Дверь открыла пожилая, одетая в траур женщина – видимо, экономка Уиттлмора. Я ожидал встретить здесь холодный прием и был удивлен и обрадован, когда она с улыбкой взяла у меня визитную карточку и пригласила в прихожую. Оттуда меня через несколько мгновений препроводили в кабинет хозяина.
Это помещение в георгианском стиле, с изящными пропорциями, изысканным лепным карнизом и высоким окном с подъемной рамой, при желании вполне можно было превратить в уютное гнездышко. К сожалению, оно было заставлено тяжелой, уродливой мебелью из темного дуба, а из окна открывался вид на церковный двор с однообразными рядами могильных плит, унылую монотонность которых нарушала одинокая фигура мраморного ангела на одном из надгробий.
Преподобный Уиттлмор уже дожидался меня, стоя на коврике перед камином.

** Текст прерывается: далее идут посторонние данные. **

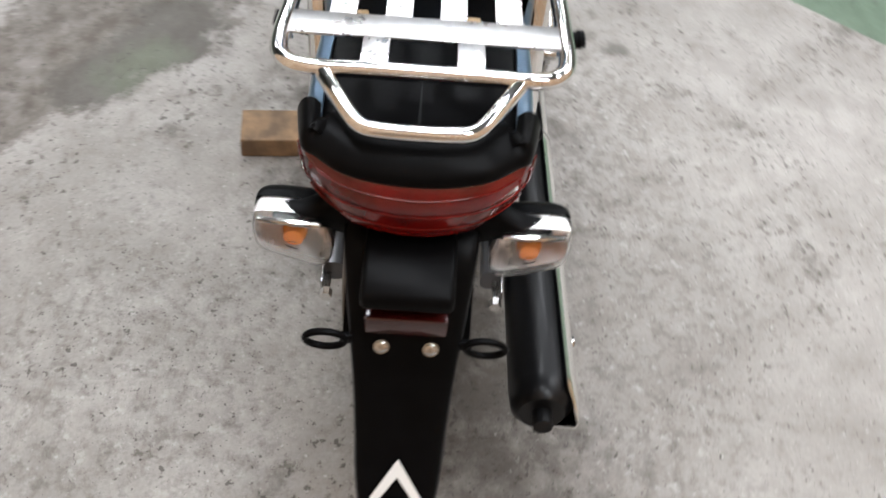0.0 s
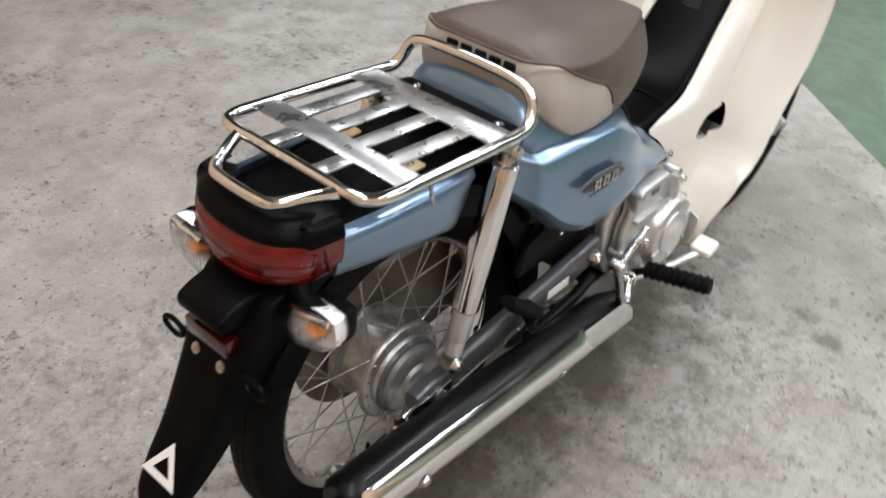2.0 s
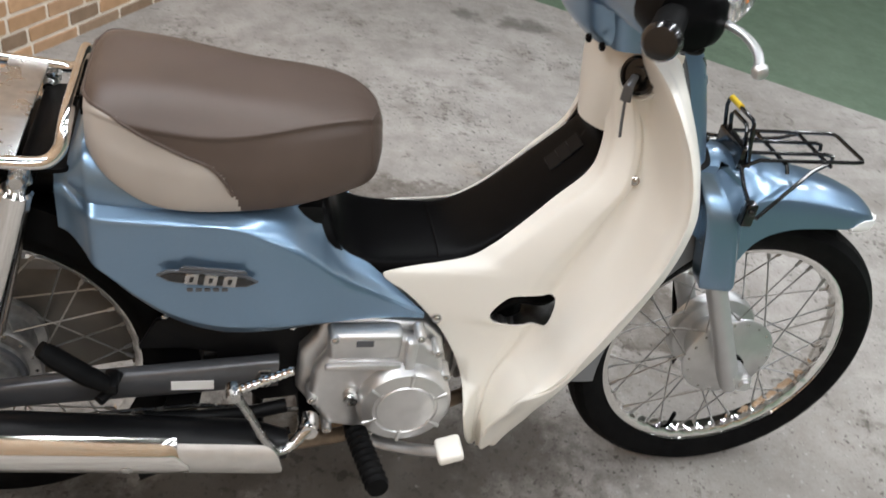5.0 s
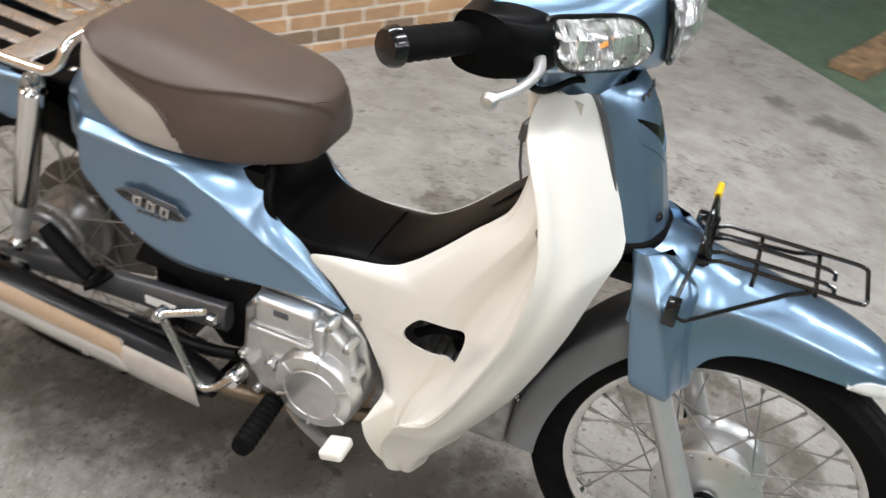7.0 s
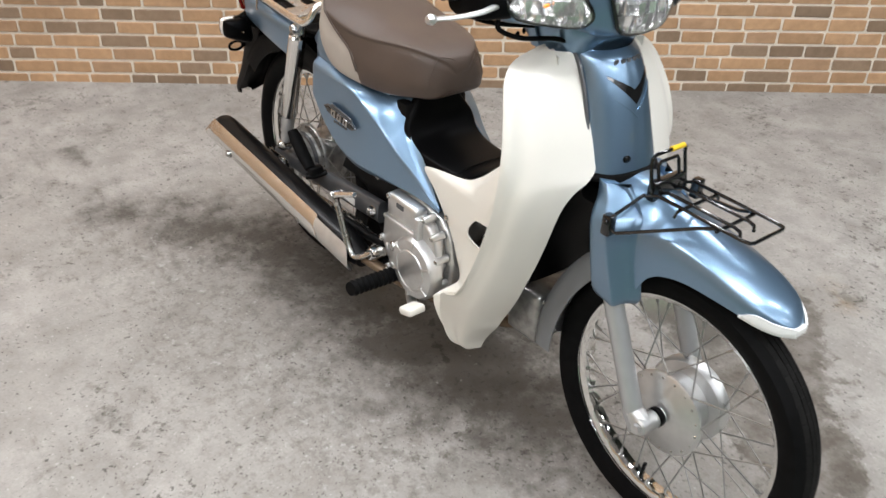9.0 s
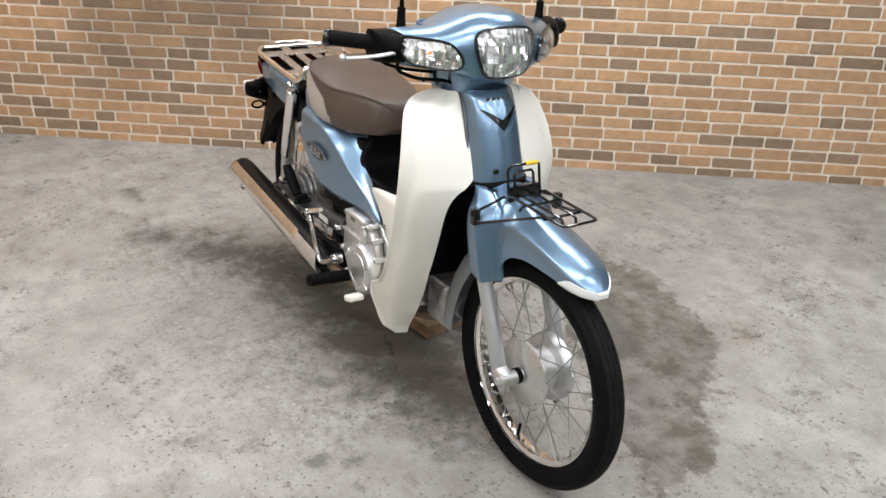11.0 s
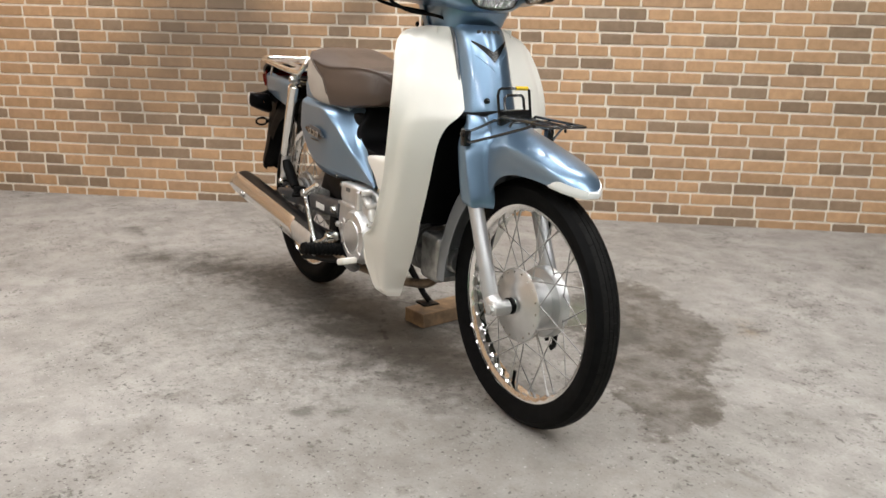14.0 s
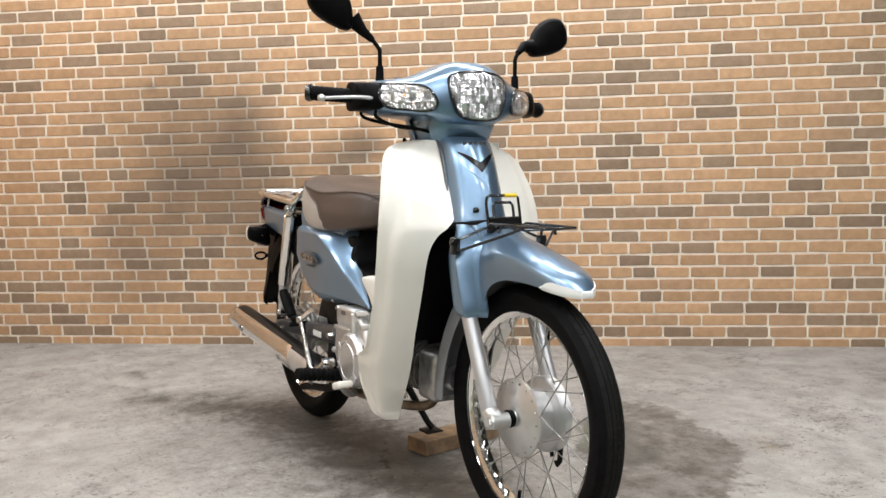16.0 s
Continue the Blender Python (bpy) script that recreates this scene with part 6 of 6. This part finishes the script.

Руки его были сложены на груди, на лице читалось явное недовольство.
– В чем дело? – спросил он, не давая себе труда обратиться ко мне по имени.
Я ощущал себя учеником, который вызван к директору школы за какую-то немыслимую провинность: то ли посмел насвистывать в коридоре, то ли зашел в часовню, не вынув рук из карманов.
Стараясь держаться как можно более учтиво, я проговорил:
– Я долго обдумывал тот любопытный случай, о котором вы рассказали мне вчера и, по тщательном размышлении, пришел к некоторым заключениям.